Residents who fled from conflict areas near the Myanmar and Chinese border wait for trucks to enable them to move to refugee camp in Mandalay, at a temporary refugee camp at a monastery in Lashio, northern Myanmar on February 18, 2015. (AFP photo)

Aid workers have called for a ceasefire between Myanmarese army troops and ethnic rebels to enable the evacuation of people trapped in a town in the northern border region of Kokang, whcih has been cloaked by a state of emergency

“We are asking both sides to keep a ceasefire for a few days, so we can help to evacuate people. Currently, even our Red Cross logo cannot help to protect people. It's really sad,” a Myanmar Red Cross member said on Thursday.

On Tuesday, Myanmar declared a state of emergency in the Kokang region of Shan State, a predominantly ethnic Chinese northern border area that has seen airstrikes and ferocious gun battles since February 9.

Over the last 10 days, tens of thousands of civilians have already fled the remote and rugged Kokang region, with at least 30,000 crossing the border into China.

Local aid groups have stopped rescue convoys to and around the flashpoint town of Laukkai, where clashes between the army and the ethnic Kokang rebels intensified over the past week.

“We still do not know exactly how many people are still trapped in the Laukkai region... but we evacuated around 30 people from there on Wednesday,” said the unnamed official.

The call for ceasefire was made two days after an attack on a convoy led by the Myanmar Red Cross wounded two aid workers.

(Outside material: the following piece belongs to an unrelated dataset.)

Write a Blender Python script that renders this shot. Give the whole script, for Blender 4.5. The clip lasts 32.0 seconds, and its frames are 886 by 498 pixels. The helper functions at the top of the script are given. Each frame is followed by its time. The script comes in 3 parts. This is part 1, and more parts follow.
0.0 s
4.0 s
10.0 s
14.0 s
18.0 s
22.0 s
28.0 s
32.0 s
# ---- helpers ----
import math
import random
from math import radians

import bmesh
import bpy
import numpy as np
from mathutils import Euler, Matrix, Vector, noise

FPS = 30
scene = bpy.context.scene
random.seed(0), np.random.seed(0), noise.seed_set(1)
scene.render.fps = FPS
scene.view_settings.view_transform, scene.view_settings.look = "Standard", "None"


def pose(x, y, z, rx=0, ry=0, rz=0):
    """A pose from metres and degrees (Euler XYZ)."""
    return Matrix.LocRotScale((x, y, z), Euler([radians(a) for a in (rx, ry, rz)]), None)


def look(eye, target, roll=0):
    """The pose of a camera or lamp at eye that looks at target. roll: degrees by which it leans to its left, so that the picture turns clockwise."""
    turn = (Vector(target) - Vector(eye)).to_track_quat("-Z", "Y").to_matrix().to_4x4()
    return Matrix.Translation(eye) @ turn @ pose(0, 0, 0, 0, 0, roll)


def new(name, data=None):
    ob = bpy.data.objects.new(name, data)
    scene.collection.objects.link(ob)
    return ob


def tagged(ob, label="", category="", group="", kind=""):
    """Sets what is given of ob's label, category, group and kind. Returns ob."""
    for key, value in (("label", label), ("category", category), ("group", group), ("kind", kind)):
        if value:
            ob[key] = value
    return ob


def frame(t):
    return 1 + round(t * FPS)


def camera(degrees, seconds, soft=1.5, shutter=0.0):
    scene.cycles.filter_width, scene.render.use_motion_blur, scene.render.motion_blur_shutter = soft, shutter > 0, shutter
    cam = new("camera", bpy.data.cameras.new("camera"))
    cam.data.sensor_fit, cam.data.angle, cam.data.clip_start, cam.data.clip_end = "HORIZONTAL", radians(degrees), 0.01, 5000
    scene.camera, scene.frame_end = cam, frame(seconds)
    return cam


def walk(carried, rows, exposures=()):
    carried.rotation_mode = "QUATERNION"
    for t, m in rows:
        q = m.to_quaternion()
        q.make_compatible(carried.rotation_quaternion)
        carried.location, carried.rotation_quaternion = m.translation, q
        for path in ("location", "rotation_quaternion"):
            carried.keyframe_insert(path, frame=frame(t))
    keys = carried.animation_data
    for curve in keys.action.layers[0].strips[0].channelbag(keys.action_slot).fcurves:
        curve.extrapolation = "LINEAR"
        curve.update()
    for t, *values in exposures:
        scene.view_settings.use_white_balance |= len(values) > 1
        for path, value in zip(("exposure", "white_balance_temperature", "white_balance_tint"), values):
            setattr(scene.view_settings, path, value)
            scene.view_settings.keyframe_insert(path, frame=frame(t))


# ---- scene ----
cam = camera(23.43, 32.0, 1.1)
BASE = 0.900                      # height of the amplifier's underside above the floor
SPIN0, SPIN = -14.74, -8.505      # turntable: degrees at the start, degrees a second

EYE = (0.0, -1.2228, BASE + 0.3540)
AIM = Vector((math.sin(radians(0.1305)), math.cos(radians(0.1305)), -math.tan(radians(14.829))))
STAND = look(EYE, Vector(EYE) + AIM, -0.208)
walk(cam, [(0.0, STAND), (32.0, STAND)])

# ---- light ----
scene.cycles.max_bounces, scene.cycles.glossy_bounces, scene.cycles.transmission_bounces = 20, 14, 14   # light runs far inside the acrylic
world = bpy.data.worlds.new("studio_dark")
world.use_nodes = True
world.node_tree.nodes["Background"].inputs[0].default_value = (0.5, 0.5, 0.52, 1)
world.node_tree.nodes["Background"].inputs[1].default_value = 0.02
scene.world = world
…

Rebels have continued to carry out sporadic ambushes with “small and heavy weapons” on army convoys and camps but have withdrawn “when counterattacks were launched”, state-led newspaper Global New Light of Myanmar reported Thursday.

“Three tatmadaw (army) personnel died in action and two civilians,” the report said, adding that affiliated rebel groups, including the Ta'ang National Liberation Army and the powerful Kachin Independence Army had also carried out attacks.

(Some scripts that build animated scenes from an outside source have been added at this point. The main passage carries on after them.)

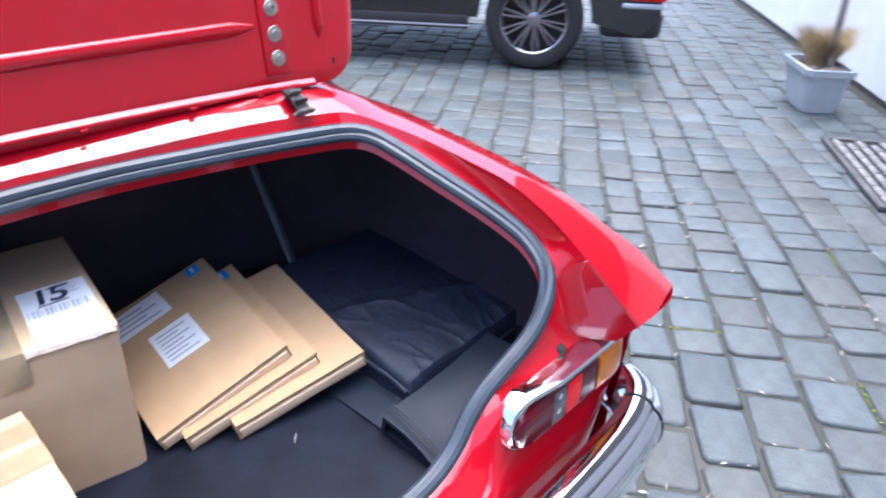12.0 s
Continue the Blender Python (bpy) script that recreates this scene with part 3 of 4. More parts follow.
def carton(name, m, w, d, h, mat, label, tape_u, lift=.004, tape_w=.043, tape_down=.05, crush=0.0):
    c = thing(name, m, label, "cardboard box", "parcels in the boot")
    # shell: four slightly bulging walls
    bm = bmesh.new()
    rows = []
    for k in range(15):
        z = h * k / 14 * .985
        ring = []
        for (x0, y0), (x1, y1) in (((0, 0), (w, 0)), ((w, 0), (w, d)), ((w, d), (0, d)), ((0, d), (0, 0))):
            for i in range(14):
                u = i / 14
                b = .004 * math.sin(math.pi * u) * math.sin(math.pi * k / 14) + .0030 * noise.noise((x0 * 9 + u * 3, y0 * 9 + k * .22, w * 30))
                b += (.0022 if k == 13 else -.0014 if k == 12 else 0) * (1 + noise.noise((u * 5, x0 * 9 + y0 * 7, h * 40)))
                nx, ny = (y1 - y0) / max(w, d), -(x1 - x0) / max(w, d)
                x, y = x0 + (x1 - x0) * u, y0 + (y1 - y0) * u
                if i == 0:
                    cx, cy = (w / 2 - x), (d / 2 - y)
                    x, y = x + math.copysign(.0035, cx), y + math.copysign(.0035, cy)
                ring.append((x + nx * b, y + ny * b, z))
        rows.append(ring)
    add_grid(bm, rows, close=True)
    bm.faces.new([bm.verts.new(p) for p in rows[0]])
    bm.faces.new([bm.verts.new((p[0], p[1], p[2] - .01)) for p in rows[-1]])
    weld(bm, 1e-5)
    part("body", bm, mat, c)
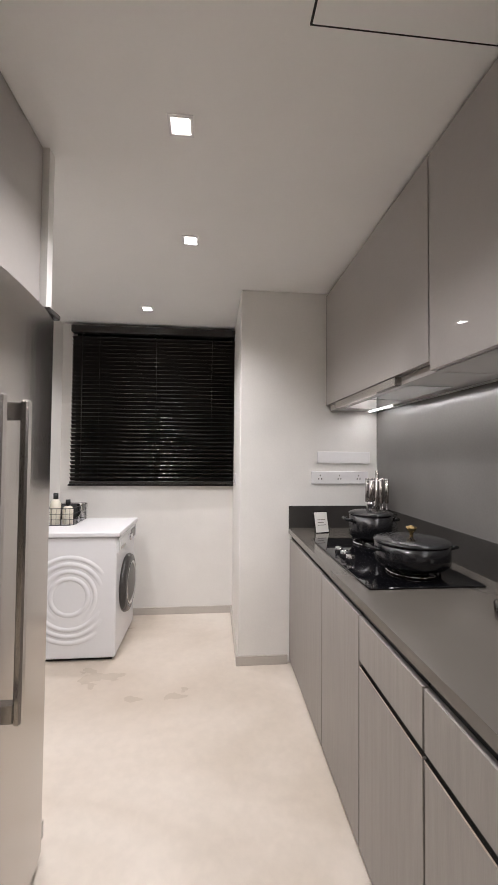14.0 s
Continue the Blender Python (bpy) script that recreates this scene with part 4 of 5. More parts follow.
bm = bx(0, 0.008, -0.08, 0.08, 0, 0.20)
bx(-0.06, 0.0, -0.08, 0.08, 0, 0.008, bm=bm)
bx(-0.06, -0.055, -0.08, 0.08, 0.008, 0.03, bm=bm)
bmesh.ops.transform(bm, matrix=Matrix.Translation((1.065, 4.46, 0.476)) @ pose(0, 0, 0, 0, 26, 6), verts=bm.verts)
part("plate", bm, M_BLACK, st)
cbk = thing("black_cookbook", 1.10, 4.62, 0.07, "black cookbook with white title, leaning", "book", "books on the island")
m = Matrix.Translation((1.02, 4.62, 0.074)) @ pose(0, 0, 0, 0, 32, 5)
bm = bx(0, 0.022, -0.115, 0.115, 0, 0.28)
bmesh.ops.transform(bm, matrix=m, verts=bm.verts)
part("cover", bm, M_CAST, cbk)
text("COOKBOOK", 0.033, m @ Matrix.Translation((-0.0012, 0.095, 0.15)) @ pose(0, 0, 0, 90, 0, -90), M_PAPER, cbk, bold=0.001)
part("printed_bar", (lambda b: (bmesh.ops.transform(b, matrix=m, verts=b.verts), b)[1])(bx(-0.0012, 0, -0.05, 0.10, 0.20, 0.225)), M_TVPANEL, cbk)
mg = thing("food_magazine", 1.08, 4.28, 0.07, "grey food magazine with a dish photo", "magazine", "books on the island")
m = Matrix.Translation((1.02, 4.30, 0.074)) @ pose(0, 0, 0, 0, 26, 6)
bm = bx(0, 0.014, -0.11, 0.11, 0, 0.29)
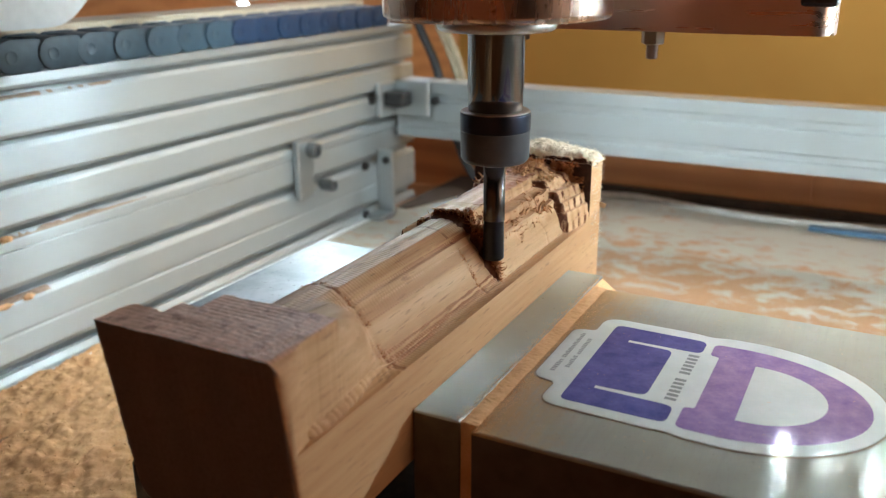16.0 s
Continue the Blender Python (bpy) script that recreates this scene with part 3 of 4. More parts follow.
def machined_wood_material():
    """The same wood with fine cutter marks across the grain."""
    k = Mat("machined_hardwood", 0.6)
    broad = k.waves((1, 0.06, 1.0), 60, 5.0, "X", 3)
    fibre = k.noise((1, 0.03, 1), 900, 5, 0.65)
    pores = k.noise((1, 0.09, 1), 1500, 2, 0.5)
    streak = k.noise((1, 0.04, 1), 120, 4, 0.6)
    marks = k.waves((0.06, 1, 0.06), 0.314 / 0.0011, 1.6, "Y", 2)
    base = k.ramp(broad, [(0.0, (0.62, 0.36, 0.19)), (0.5, (0.72, 0.44, 0.245)), (1.0, (0.79, 0.51, 0.305))])
    base = k.mix(k.ramp(fibre, [(0.35, (0, 0, 0)), (0.7, (0.38, 0.38, 0.38))]), base, (0.44, 0.22, 0.105))
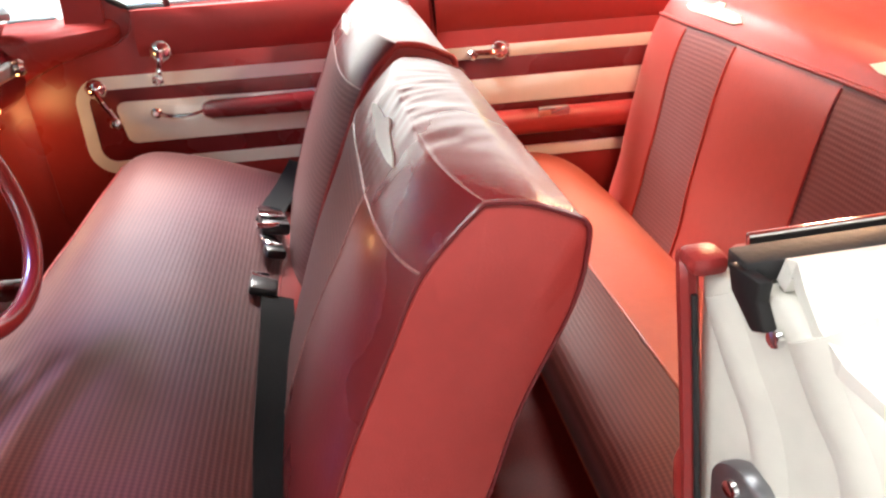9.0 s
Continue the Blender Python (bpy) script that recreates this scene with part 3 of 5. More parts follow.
    # vent window
    vent = part("vent_window", tube([(0.765, 0.665, 0.985), (0.73, 0.665, 1.10), (0.66, 0.66, 1.36)], 0.008, 8), BLACK, car, "black vent window frame with clear glass")
    part("frame", tube([(0.765, 0.665, 0.99), (0.765, 0.75, 0.992), (0.752, 0.785, 1.02), (0.70, 0.80, 1.18), (0.65, 0.80, 1.36)], 0.009, 8), RUBBER, vent)
    bm = bmesh.new()
    bm.faces.new([bm.verts.new(p) for p in ((0.765, 0.665, 0.985), (0.764, 0.76, 0.99), (0.70, 0.795, 1.18), (0.65, 0.795, 1.36), (0.66, 0.66, 1.36), (0.73, 0.665, 1.10))])
    g = part("pane", thicken(bm, 0.004), CLEAR, vent, "clear vent glass")
    g.visible_shadow = False
    # lower wall forward of the door: kick panel
    part("kick_panel", slab([(0.97, 0.36), (0.97, 0.93), (1.60, 0.93), (1.60, 0.36)], -0.012, -0.035, pas, 0.004), VINYL, car, "red vinyl kick panel under the dashboard")
    # added near-black box in place of the shaded recess under the dash
    part("under_dash_shade_box", slab([(1.17, 0.50), (1.15, 0.60), (1.14, 0.79), (1.50, 0.79), (1.50, 0.52)], -0.01, 0.215, pas, 0.02), NEAR_BLACK, car, "near-black box painting the shade beside the glove box")


passenger_side()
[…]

On February 16, Myanmar’s government said in a statement that it would “continue to perform actions in the Kokang region that are necessary for the safety and security of local people, as well as peace, stability and the rule of law.”

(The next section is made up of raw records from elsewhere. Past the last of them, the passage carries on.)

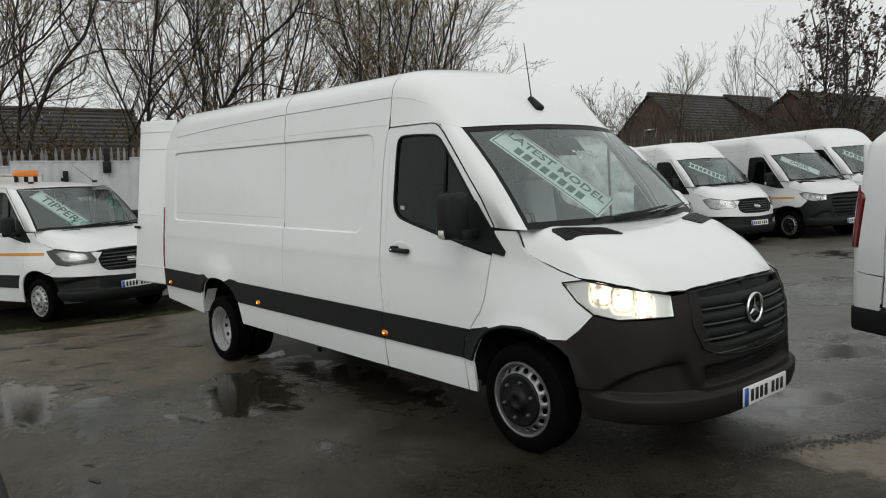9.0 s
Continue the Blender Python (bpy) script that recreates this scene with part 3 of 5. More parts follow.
    for zc in bars_at:
        hh = 0.013 if ford else (0.037 if o["grille"] == "wide" else 0.012)
        bars = bmesh.new()
        ys = np.linspace(-wgr(zc), wgr(zc), 25)
        rows = []
        for dz, d in ((-hh, -0.026), (-hh * 0.9, 0.0), (hh * 0.5, -0.004), (hh, -0.028)):
            row = []
            for y in ys:
                u = uy(-abs(y), zc)
                p = S(u, zc, d)
                row.append(bars.verts.new((p.x, y, zc + dz+ (0.0 if ford else 0.012 * (abs(y) / 0.5)))))
            rows.append(row)
        for r0, r1 in zip(rows, rows[1:]):
            for i in range(len(ys) - 1):
                bars.faces.new((r0[i], r0[i + 1], r1[i + 1], r1[i]))
        part("grille_bar", bars, GREYBAR if ford else PLASTIC, back)
        if o["main"]:
            for sd in (-1, 1):
                fin = []
                for y in np.linspace(0.10, wgr(zc) - 0.02, 10):
                    p = S(uy(-abs(y), zc), zc, 0.004)
                    fin.append((p.x, sd * y, zc - 0.030 + 0.012 * (y / 0.5)))
                part("grille_fin", tube(bmesh.new(), fin, [0.003] + [0.0065] * 8 + [0.004], 6), GREYBAR, back)
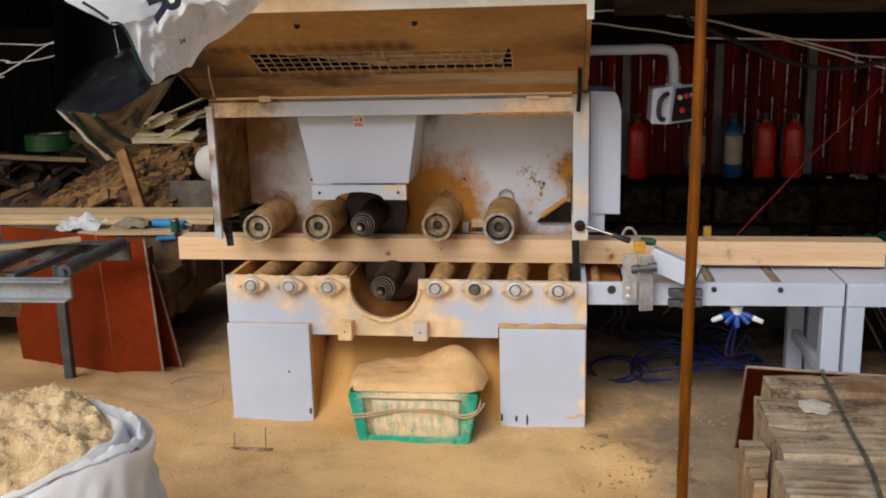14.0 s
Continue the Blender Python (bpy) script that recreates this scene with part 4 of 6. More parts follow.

Tensions have been on the rise between the ethnic militants and the government since an attack by the Myanmarese army on a rebel training camp in the north of the country last November killed 23 cadets.

Kokang had been relatively calm since 2009, when Myanmar’s army launched an offensive against the regional rebels.

Myanmar’s government, which replaced the junta rule in 2011, has pledged to end the civil wars, which have been flaring on and off since independence in 1948.